PROBLEM DETAILS: Show each line that has the string "angle" in it.

SOURCE RECORDS:
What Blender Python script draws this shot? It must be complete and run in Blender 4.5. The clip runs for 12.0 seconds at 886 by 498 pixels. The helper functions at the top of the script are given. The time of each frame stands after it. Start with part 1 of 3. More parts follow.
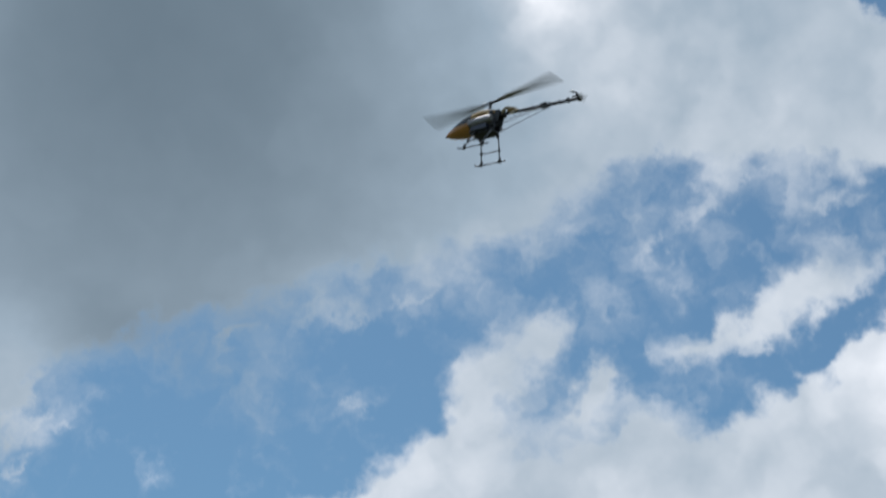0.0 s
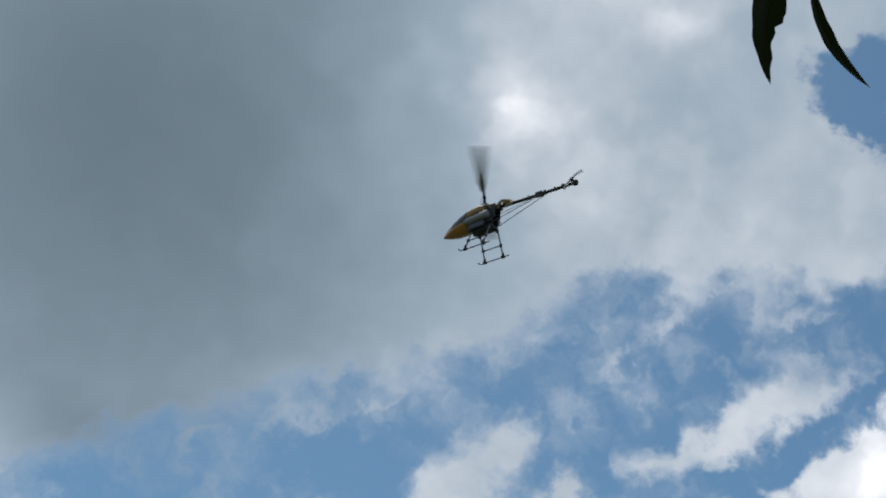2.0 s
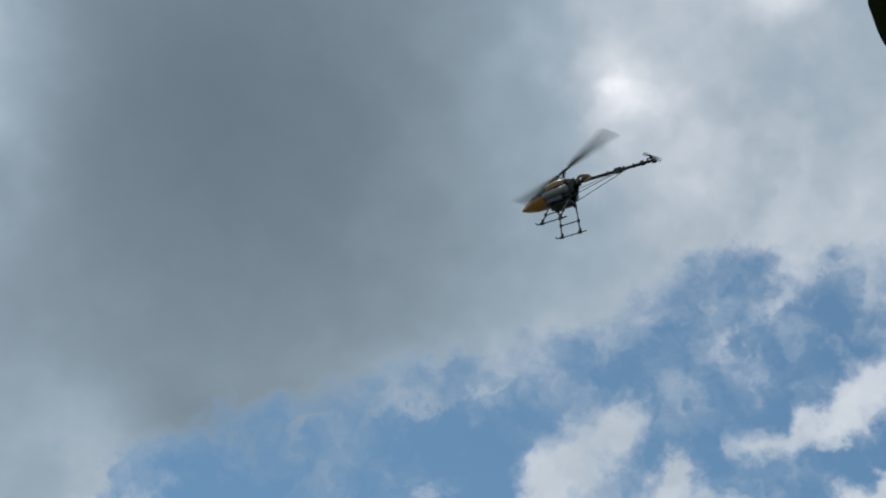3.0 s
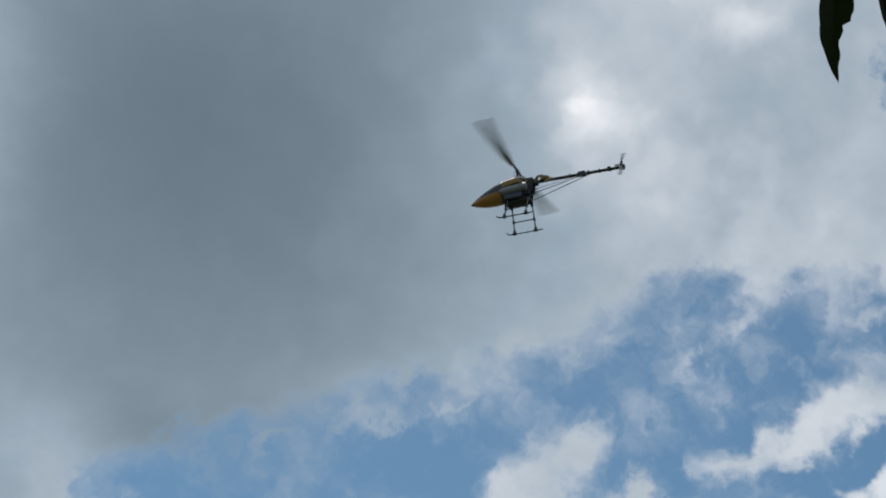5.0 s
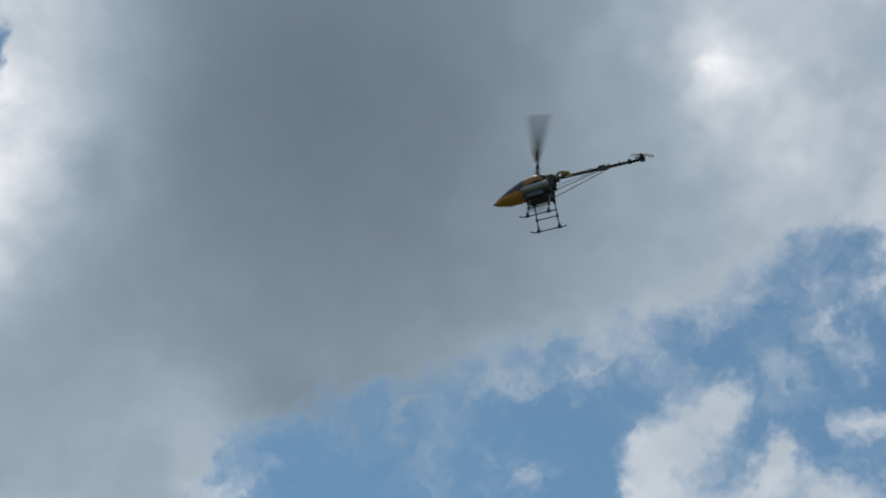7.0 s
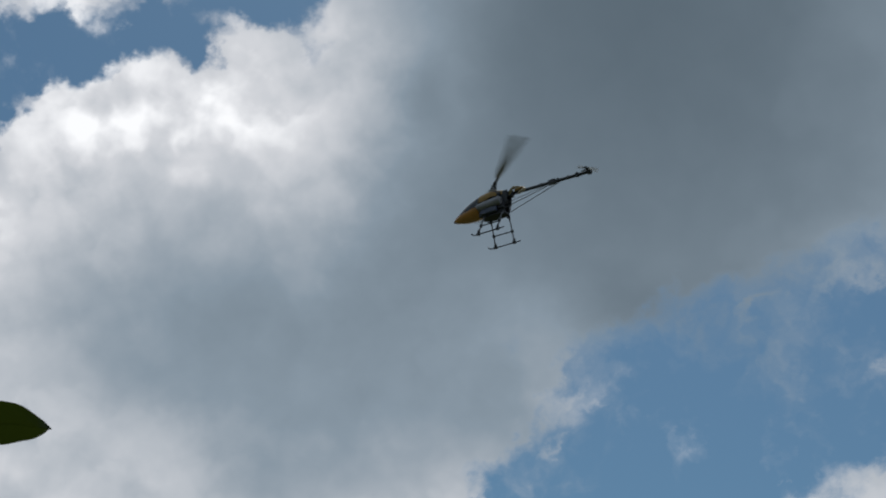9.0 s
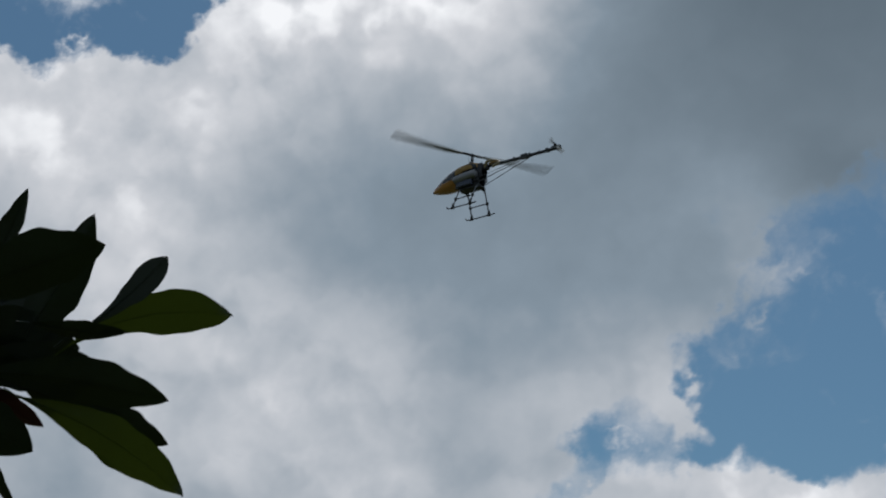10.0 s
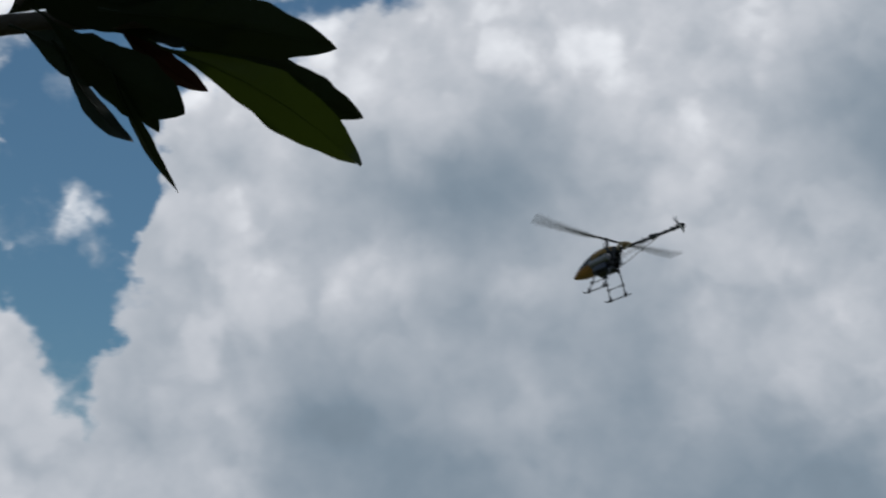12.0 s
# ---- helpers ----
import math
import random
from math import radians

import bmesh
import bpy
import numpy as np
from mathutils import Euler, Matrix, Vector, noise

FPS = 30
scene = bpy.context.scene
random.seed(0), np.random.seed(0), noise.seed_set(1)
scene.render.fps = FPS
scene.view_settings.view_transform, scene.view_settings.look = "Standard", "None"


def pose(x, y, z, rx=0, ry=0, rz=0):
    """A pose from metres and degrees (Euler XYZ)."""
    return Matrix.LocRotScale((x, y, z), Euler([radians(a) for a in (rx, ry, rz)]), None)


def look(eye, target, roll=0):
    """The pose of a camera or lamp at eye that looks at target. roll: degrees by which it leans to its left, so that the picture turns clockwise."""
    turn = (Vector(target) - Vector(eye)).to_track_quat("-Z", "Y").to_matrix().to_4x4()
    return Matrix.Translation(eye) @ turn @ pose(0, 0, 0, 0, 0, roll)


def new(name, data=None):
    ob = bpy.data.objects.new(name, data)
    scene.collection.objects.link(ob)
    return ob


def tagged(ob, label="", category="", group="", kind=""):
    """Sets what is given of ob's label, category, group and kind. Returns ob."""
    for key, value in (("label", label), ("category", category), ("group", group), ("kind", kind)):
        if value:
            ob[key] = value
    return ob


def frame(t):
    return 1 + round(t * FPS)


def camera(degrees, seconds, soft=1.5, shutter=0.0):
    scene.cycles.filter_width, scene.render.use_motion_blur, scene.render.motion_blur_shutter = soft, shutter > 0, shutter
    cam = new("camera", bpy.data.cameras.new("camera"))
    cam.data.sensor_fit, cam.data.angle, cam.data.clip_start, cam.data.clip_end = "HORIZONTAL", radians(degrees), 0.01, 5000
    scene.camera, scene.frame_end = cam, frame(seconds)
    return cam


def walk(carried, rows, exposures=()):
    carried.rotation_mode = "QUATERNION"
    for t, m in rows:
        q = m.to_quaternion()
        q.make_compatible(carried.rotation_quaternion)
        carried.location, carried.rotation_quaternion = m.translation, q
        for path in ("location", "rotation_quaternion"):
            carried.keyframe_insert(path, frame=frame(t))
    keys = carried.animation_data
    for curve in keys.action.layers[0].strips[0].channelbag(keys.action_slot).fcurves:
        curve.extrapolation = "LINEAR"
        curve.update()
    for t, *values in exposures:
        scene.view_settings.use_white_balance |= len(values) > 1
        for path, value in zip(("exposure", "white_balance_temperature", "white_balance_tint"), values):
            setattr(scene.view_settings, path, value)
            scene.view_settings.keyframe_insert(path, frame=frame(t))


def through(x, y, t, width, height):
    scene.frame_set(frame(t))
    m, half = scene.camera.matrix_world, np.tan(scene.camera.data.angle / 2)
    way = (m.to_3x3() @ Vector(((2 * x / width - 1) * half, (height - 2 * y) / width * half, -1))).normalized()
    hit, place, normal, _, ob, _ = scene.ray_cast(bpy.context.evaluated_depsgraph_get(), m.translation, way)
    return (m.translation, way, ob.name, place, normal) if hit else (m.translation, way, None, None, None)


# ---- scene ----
---
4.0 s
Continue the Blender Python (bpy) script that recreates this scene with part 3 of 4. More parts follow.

SOLVED EXERCISE:
    cam.data.sensor_fit, cam.data.angle, cam.data.clip_start, cam.data.clip_end = "HORIZONTAL", radians(degrees), 0.01, 5000
    m, half = scene.camera.matrix_world, np.tan(scene.camera.data.angle / 2)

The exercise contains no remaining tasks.